Mute’s newest signing, the multidisciplinary Breton artist
Émilie Tiersen, has announced details of her debut album as
QUINQUIS.
SEIM – a collaboration with producer and artist
Gareth Jones (Sunroof, Liars, Depeche Mode and Apparat) – is released
May 20 on limited edition clear vinyl, CD, and digital platforms.
Over two albums Émilie recorded and released as Tiny Feet, but her recent name change – which pays homage to her personal and family history by referencing her maiden name – represents a fresh start musically. QUINQUIS signed to Mute and released
“Adkrog” (which aptly translates as “Start Again”) late last year. She returns today with a new track to launch her album.
Listen to
“Setu” here. Driven by scattered beats, floating vocals, and considered sonic textures, this is the latest track to be taken from
SEIM.
Pre-order
SEIM here.
Over a period of significant personal change, Émilie began forging a deeper connection to her own culture, history and identity, exploring new musical terrain and becoming a mother. Émilie explains,
“To have a son has answered many questions I had about life and roots, the first step to a very deep discovery. I’m raising my child in the Breton language, so there has been this kind of rebooting of the whole system.” Whilst on tour with her husband and baby, Émilie saw her musical expression as a journey and began work on a new idea in each city. Characters – some from her own life, others rooted in the history of Breton culture– began to join Émilie on this journey, coming alive in song ideas. She discovered Ankou, a servant of death in Breton mythology, who appears on “Setu.” She explored Seiz Breur, a 1923 Breton art movement founded by a young woman in the very same small village she is from. She tapped into the lives of friends, exploring a rich tapestry of people, places, emotions, and stories all tied together by a shared commonplace: Brittany.

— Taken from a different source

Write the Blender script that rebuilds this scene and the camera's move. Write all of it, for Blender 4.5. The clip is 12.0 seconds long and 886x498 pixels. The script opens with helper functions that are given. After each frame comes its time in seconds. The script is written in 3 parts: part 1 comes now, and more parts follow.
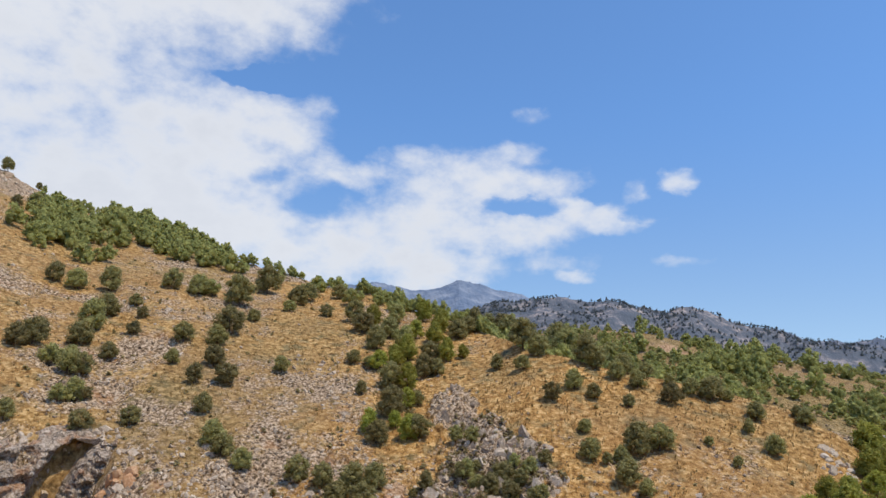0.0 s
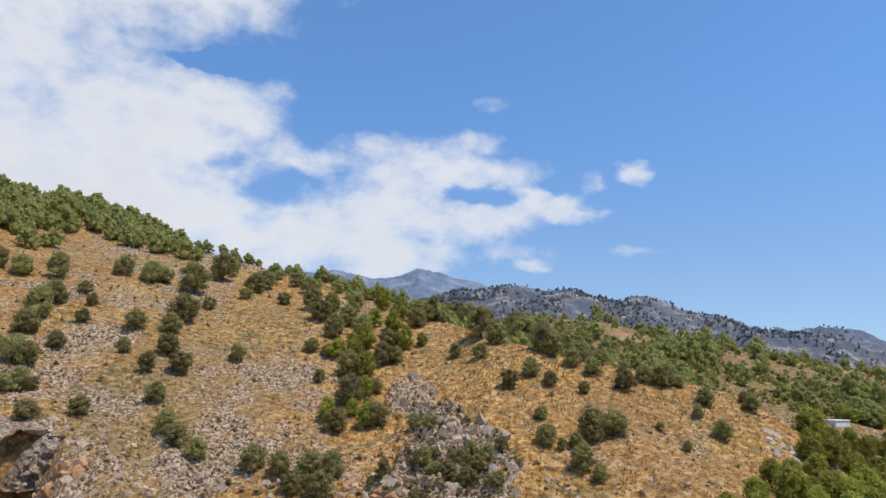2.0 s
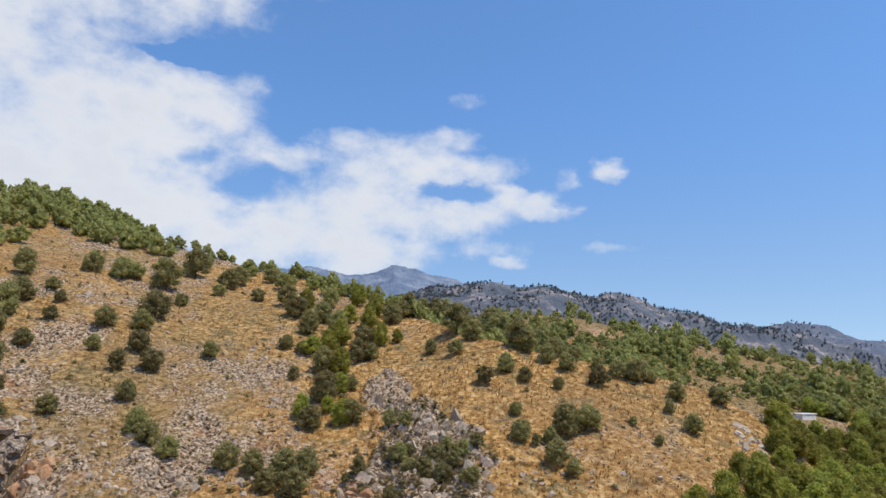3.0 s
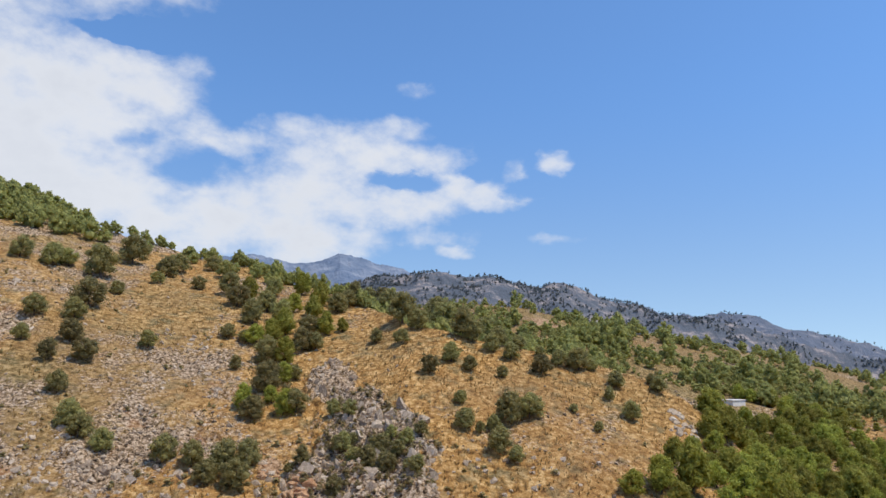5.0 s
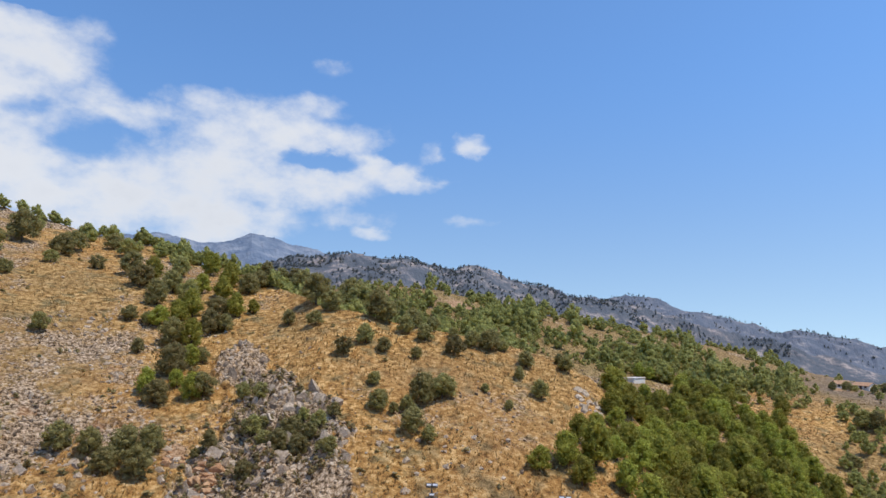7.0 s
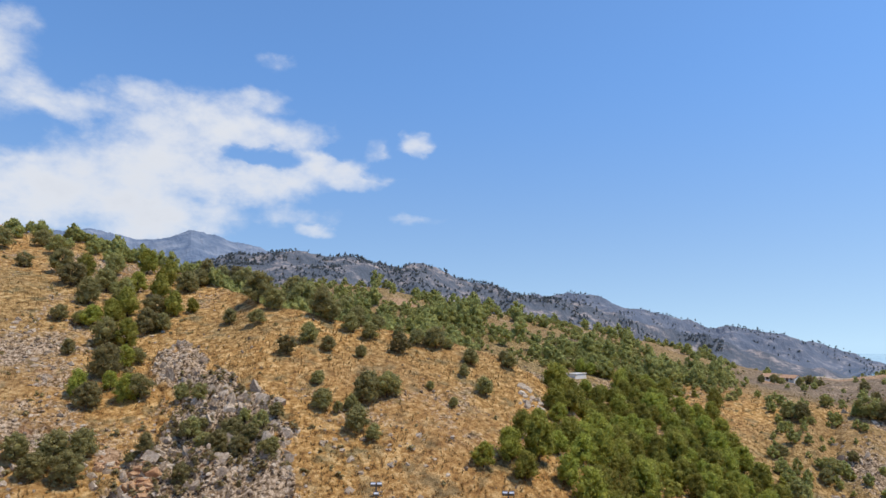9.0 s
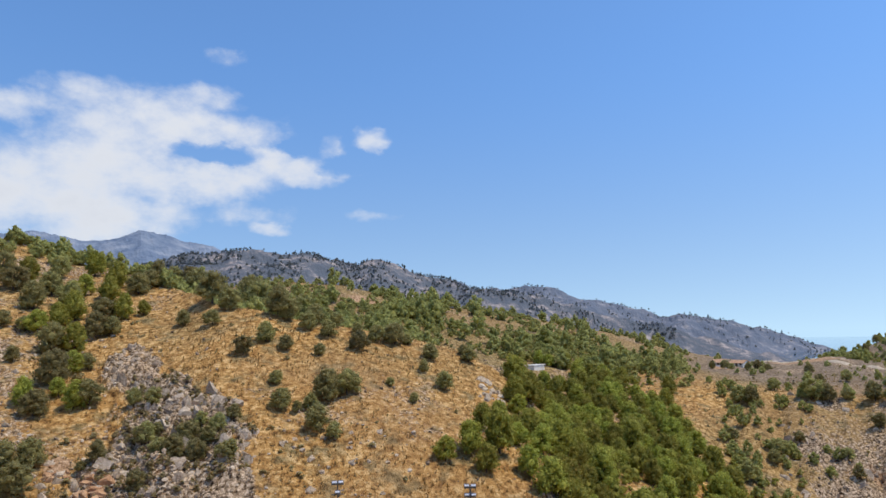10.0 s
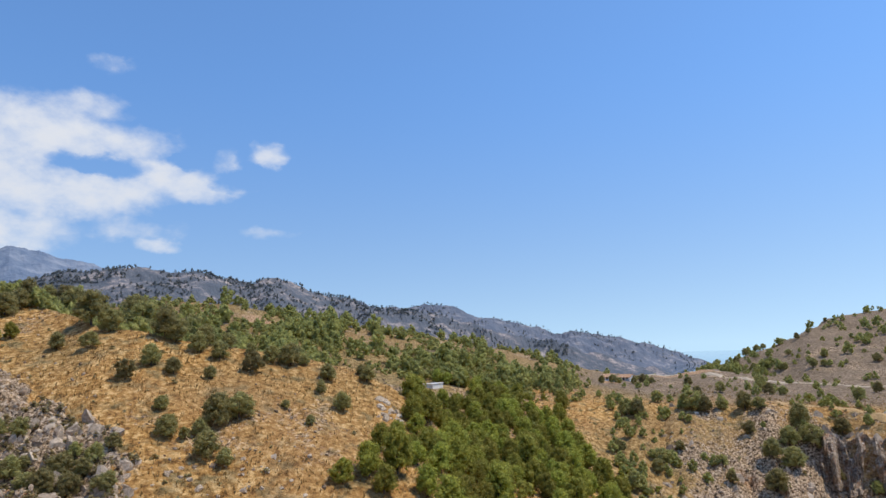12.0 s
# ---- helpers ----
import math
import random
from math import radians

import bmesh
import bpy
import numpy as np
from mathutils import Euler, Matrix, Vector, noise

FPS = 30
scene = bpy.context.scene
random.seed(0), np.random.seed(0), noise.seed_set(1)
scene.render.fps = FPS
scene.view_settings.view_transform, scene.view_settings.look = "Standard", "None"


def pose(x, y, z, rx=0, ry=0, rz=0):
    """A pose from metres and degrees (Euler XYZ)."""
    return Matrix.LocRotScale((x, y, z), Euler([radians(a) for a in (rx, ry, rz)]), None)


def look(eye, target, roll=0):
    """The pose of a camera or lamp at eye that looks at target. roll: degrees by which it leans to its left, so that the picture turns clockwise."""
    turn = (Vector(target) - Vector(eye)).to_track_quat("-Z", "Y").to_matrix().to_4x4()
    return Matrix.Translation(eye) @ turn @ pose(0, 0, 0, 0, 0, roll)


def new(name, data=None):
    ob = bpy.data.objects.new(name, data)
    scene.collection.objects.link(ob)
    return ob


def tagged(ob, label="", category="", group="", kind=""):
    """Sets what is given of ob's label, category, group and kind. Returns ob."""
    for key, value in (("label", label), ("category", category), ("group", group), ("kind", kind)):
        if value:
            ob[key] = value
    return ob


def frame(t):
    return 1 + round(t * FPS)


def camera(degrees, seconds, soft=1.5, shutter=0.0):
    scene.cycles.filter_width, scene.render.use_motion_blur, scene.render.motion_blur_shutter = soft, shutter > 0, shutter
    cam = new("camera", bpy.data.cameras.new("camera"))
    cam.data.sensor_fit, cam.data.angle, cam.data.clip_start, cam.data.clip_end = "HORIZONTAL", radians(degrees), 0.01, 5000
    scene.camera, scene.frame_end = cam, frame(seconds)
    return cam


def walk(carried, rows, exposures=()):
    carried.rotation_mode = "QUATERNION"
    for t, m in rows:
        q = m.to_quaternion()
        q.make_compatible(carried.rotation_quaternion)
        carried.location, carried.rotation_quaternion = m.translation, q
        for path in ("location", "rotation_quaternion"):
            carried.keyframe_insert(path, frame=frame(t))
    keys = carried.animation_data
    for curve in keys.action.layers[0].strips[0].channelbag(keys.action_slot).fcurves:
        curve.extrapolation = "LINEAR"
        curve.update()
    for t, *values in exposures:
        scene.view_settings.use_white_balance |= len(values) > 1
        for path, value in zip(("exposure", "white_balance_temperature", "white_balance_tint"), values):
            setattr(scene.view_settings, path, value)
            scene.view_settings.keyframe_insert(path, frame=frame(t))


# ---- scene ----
# The eye hangs over a gorge and turns to its right; bearings are degrees clockwise from +y, heights are from the valley.
EYE_Z = 40.0
cam = camera(68.33, 12.0)
TURNS = [  # seconds, yaw, pitch, roll
    (0.0, 0.00, 11.50, -2.00), (0.5, -0.13, 11.58, -2.14), (1.0, -0.98, 11.49, -1.86),
    (1.5, -2.31, 10.78, -2.00), (2.0, -3.63, 10.60, -1.77), (2.5, -5.17, 10.71, -1.59),
    (3.0, -5.80, 10.35, -1.51), (5.0, -10.56, 9.54, -1.36), (5.5, -12.43, 9.48, -1.14),
    (6.0, -14.34, 9.02, -0.99), (6.5, -16.10, 8.53, -0.87), (7.0, -18.05, 8.10, -1.02), (7.2, -19.65, 8.00, -1.06), (8.8, -21.94, 8.25, -0.90),
    (9.0, -22.88, 7.98, -0.50), (9.5, -24.64, 7.70, 0.12), (10.0, -26.63, 7.55, 1.13),
    (10.5, -28.29, 7.08, 1.26), (11.0, -30.53, 7.24, 1.85), (11.5, -32.98, 7.91, 1.92),
    (12.0, -35.53, 8.95, 2.04)]
ARM = 0.45  # the camera is held this far in front of the turning point


def turned(yaw, pitch, roll):
    a = radians(yaw)
    return (pose(-ARM * math.sin(a), ARM * math.cos(a) - ARM, EYE_Z, 0, 0, yaw) @ pose(0, 0, 0, pitch)
            @ pose(0, 0, 0, 0, roll) @ pose(0, 0, 0, 90))


walk(cam, [(t, turned(*r)) for t, *r in TURNS], [(0.0, 0.16), (12.0, 0.16)])

# ---- world and sun ----
SUN_AZ, SUN_EL = 128.0, 64.0
world = bpy.data.worlds.new("sky")
scene.world = world
world.use_nodes = True
wn, wl = world.node_tree.nodes, world.node_tree.links
wn.clear()


def wnode(kind, **inputs):
    n = wn.new(kind)
    for key, value in inputs.items():
        n.inputs[int(key[1:])].default_value = value
    return n


def wmath(op, a, b=0.0, c=0.0, clamp=False):
    n = wn.new("ShaderNodeMath")
    n.operation, n.use_clamp = op, clamp
    for i, v in enumerate((a, b, c)):
        if isinstance(v, (int, float)):
            n.inputs[i].default_value = v
        else:
            wl.new(v, n.inputs[i])
    return n.outputs[0]


def wsmooth(v, lo, hi):
    n = wn.new("ShaderNodeMapRange")
    n.interpolation_type = "SMOOTHSTEP"
    wl.new(v, n.inputs[0])
    n.inputs[1].default_value, n.inputs[2].default_value = lo, hi
    return n.outputs[0]


coord = wn.new("ShaderNodeTexCoord")
split = wn.new("ShaderNodeSeparateXYZ")
wl.new(coord.outputs["Generated"], split.inputs[0])
lift = wn.new("ShaderNodeCombineXYZ")
wl.new(split.outputs[0], lift.inputs[0])
wl.new(split.outputs[1], lift.inputs[1])
wl.new(wmath("MULTIPLY_ADD", wmath("MAXIMUM", split.outputs[2], 0.0), 0.90, 0.13), lift.inputs[2])
sky = wn.new("ShaderNodeTexSky")
sky.sky_type, sky.sun_disc = "NISHITA", False
sky.sun_elevation, sky.sun_rotation = radians(SUN_EL), radians(SUN_AZ)
sky.altitude, sky.air_density, sky.dust_density, sky.ozone_density = 300, 1.0, 0.25, 3.0
wl.new(lift.outputs[0], sky.inputs[0])

# clouds: soft ellipses in bearing and height (degrees), torn by noise
bear = wmath("MULTIPLY", wmath("ARCTAN2", split.outputs[0], split.outputs[1]), 57.2958)
rise = wmath("MULTIPLY", wmath("ARCSINE", split.outputs[2]), 57.2958)


def wnoise(scale, detail, rough, offset):
    mp = wn.new("ShaderNodeMapping")
    mp.inputs["Location"].default_value = offset
    mp.inputs["Scale"].default_value = (1, 1, 1.5)
    wl.new(coord.outputs["Generated"], mp.inputs[0])
    n = wn.new("ShaderNodeTexNoise")
    n.inputs["Scale"].default_value, n.inputs["Detail"].default_value, n.inputs["Roughness"].default_value = scale, detail, rough
    wl.new(mp.outputs[0], n.inputs["Vector"])
    return n.outputs["Fac"]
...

“I put the stories of those people around mine so that I could have them share this journey with me.” Once these ideas began to mutate into something more musical, she connected with Gareth Jones. Initially he was going to play synth, but their partnership grew into something more collaborative.
“The record revealed itself in the back-and-forth Gareth and I had,” she says.
“It was really unexpected because Gareth and I are quite the opposite - he was the light to my darkness.” The result is an album that merges sparse electronics, immersive atmospherics, and deft melodies, carried by Émilie’s tender yet quietly soaring vocals which are all sung in Breton.
Further collaborators on the album include
Ólavur Jákupsson, who sings in Faroese on “Run” (which translates to “Hill”), and the writer and endurance cyclist
Emily Chappell who features on “Netra Ken,” reading an extract from her book in Welsh.
Nature is key to the album and lends itself to the title (which translates as “sap”), as well as key themes in individual songs. Her own local community is reflected in tracks such as “Ôg,” a story about a woman from Ushant who lost her husband at sea while she was eight months pregnant and found help with the baby from the widows of the other 51 men on board.
This sense of interconnectedness leads to the album being a multifaceted one. It is deeply personal and introspective yet also collaborative and expansive. It is rooted in both historical and modern stories. It is an album that connects worlds while being entirely its own.
“There is something cosmic about it,” says Émilie.
“I don't know how to explain that but the way it happened with Gareth, and the way everything just suddenly all came together feels like cosmic harmony.”